─── Source excerpt ───

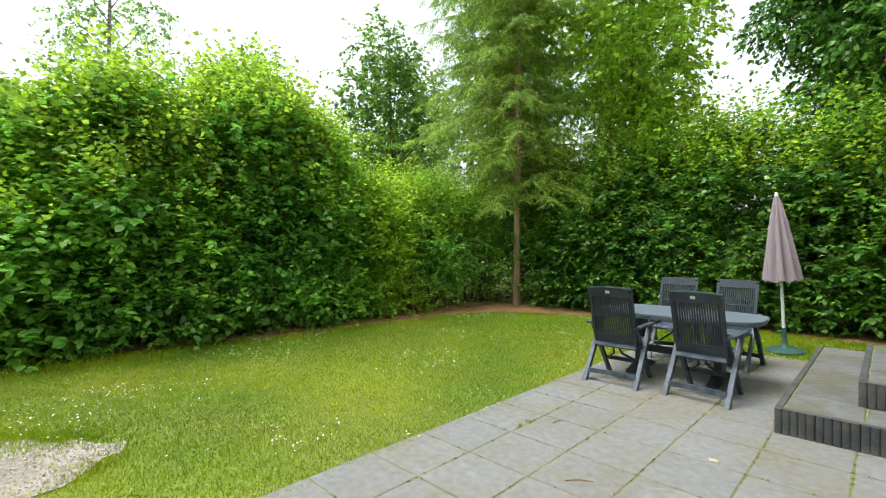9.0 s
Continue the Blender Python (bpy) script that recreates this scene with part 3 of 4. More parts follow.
for (x0, x1, y0, y1, z0, z1), nm, lab in ((STEPS[0], "garden_step", "low wide garden step of slabs edged with dark fluted concrete"),
                                          (STEPS[1], "garden_step", "smaller upper garden step under the garden door, fluted dark edging")):
    st = thing(nm, lab, "step", pose(x0, y0, z0), group="garden steps")
    wx, wy, h = x1 - x0, y1 - y0, z1 - z0
    n = 4 if wx > 0.7 else 2
    seg = wx / n
    k = max(4, round(seg / 0.05))
    fm = mesh_of("edging", fluted(k, (seg - 0.004) / k, h - 0.002), M_EDGE)
    for i in range(n):
        shared("edging", fm, st, (i * seg + 0.002, 0, 0))
    m_ = int(wy / 0.5)
    sg = (wy - 0.05) / m_
    sm = mesh_of("edging", box_bm(0, 0.05, 0.002, sg - 0.002, 0, h, 0.006, 2), M_EDGE)
    for i in range(m_):
        shared("edging", sm, st, (0, 0.05 + i * sg, 0))
    part("fill", box_bm(0.052, wx, 0.047, wy - 0.01, 0.005, h - 0.009), M_JOINT, st)
    nx, ny = max(1, round((wx - 0.05) / 0.46)), round((wy - 0.05) / 0.5)
    ax, ay = (wx - 0.056) / nx, (wy - 0.05) / ny
    tm = mesh_of("slab", box_bm(0.007, ax - 0.007, 0.007, ay - 0.007, h - 0.028, h - 0.004, 0.004), M_STEPTOP)
    for i in range(nx):
        for j in range(ny):
            shared("slab", tm, st, (0.052 + i * ax, 0.046 + j * ay, random.uniform(-0.0015, 0.001)))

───

→ Exercise
All of the lines above should be retyped precisely, apart from the pictures.

→ The result
9.0 s
Continue the Blender Python (bpy) script that recreates this scene with part 3 of 4. More parts follow.
for (x0, x1, y0, y1, z0, z1), nm, lab in ((STEPS[0], "garden_step", "low wide garden step of slabs edged with dark fluted concrete"),
                                          (STEPS[1], "garden_step", "smaller upper garden step under the garden door, fluted dark edging")):
    st = thing(nm, lab, "step", pose(x0, y0, z0), group="garden steps")
    wx, wy, h = x1 - x0, y1 - y0, z1 - z0
    n = 4 if wx > 0.7 else 2
    seg = wx / n
    k = max(4, round(seg / 0.05))
    fm = mesh_of("edging", fluted(k, (seg - 0.004) / k, h - 0.002), M_EDGE)
    for i in range(n):
        shared("edging", fm, st, (i * seg + 0.002, 0, 0))
    m_ = int(wy / 0.5)
    sg = (wy - 0.05) / m_
    sm = mesh_of("edging", box_bm(0, 0.05, 0.002, sg - 0.002, 0, h, 0.006, 2), M_EDGE)
    for i in range(m_):
        shared("edging", sm, st, (0, 0.05 + i * sg, 0))
    part("fill", box_bm(0.052, wx, 0.047, wy - 0.01, 0.005, h - 0.009), M_JOINT, st)
    nx, ny = max(1, round((wx - 0.05) / 0.46)), round((wy - 0.05) / 0.5)
    ax, ay = (wx - 0.056) / nx, (wy - 0.05) / ny
    tm = mesh_of("slab", box_bm(0.007, ax - 0.007, 0.007, ay - 0.007, h - 0.028, h - 0.004, 0.004), M_STEPTOP)
    for i in range(nx):
        for j in range(ny):
            shared("slab", tm, st, (0.052 + i * ax, 0.046 + j * ay, random.uniform(-0.0015, 0.001)))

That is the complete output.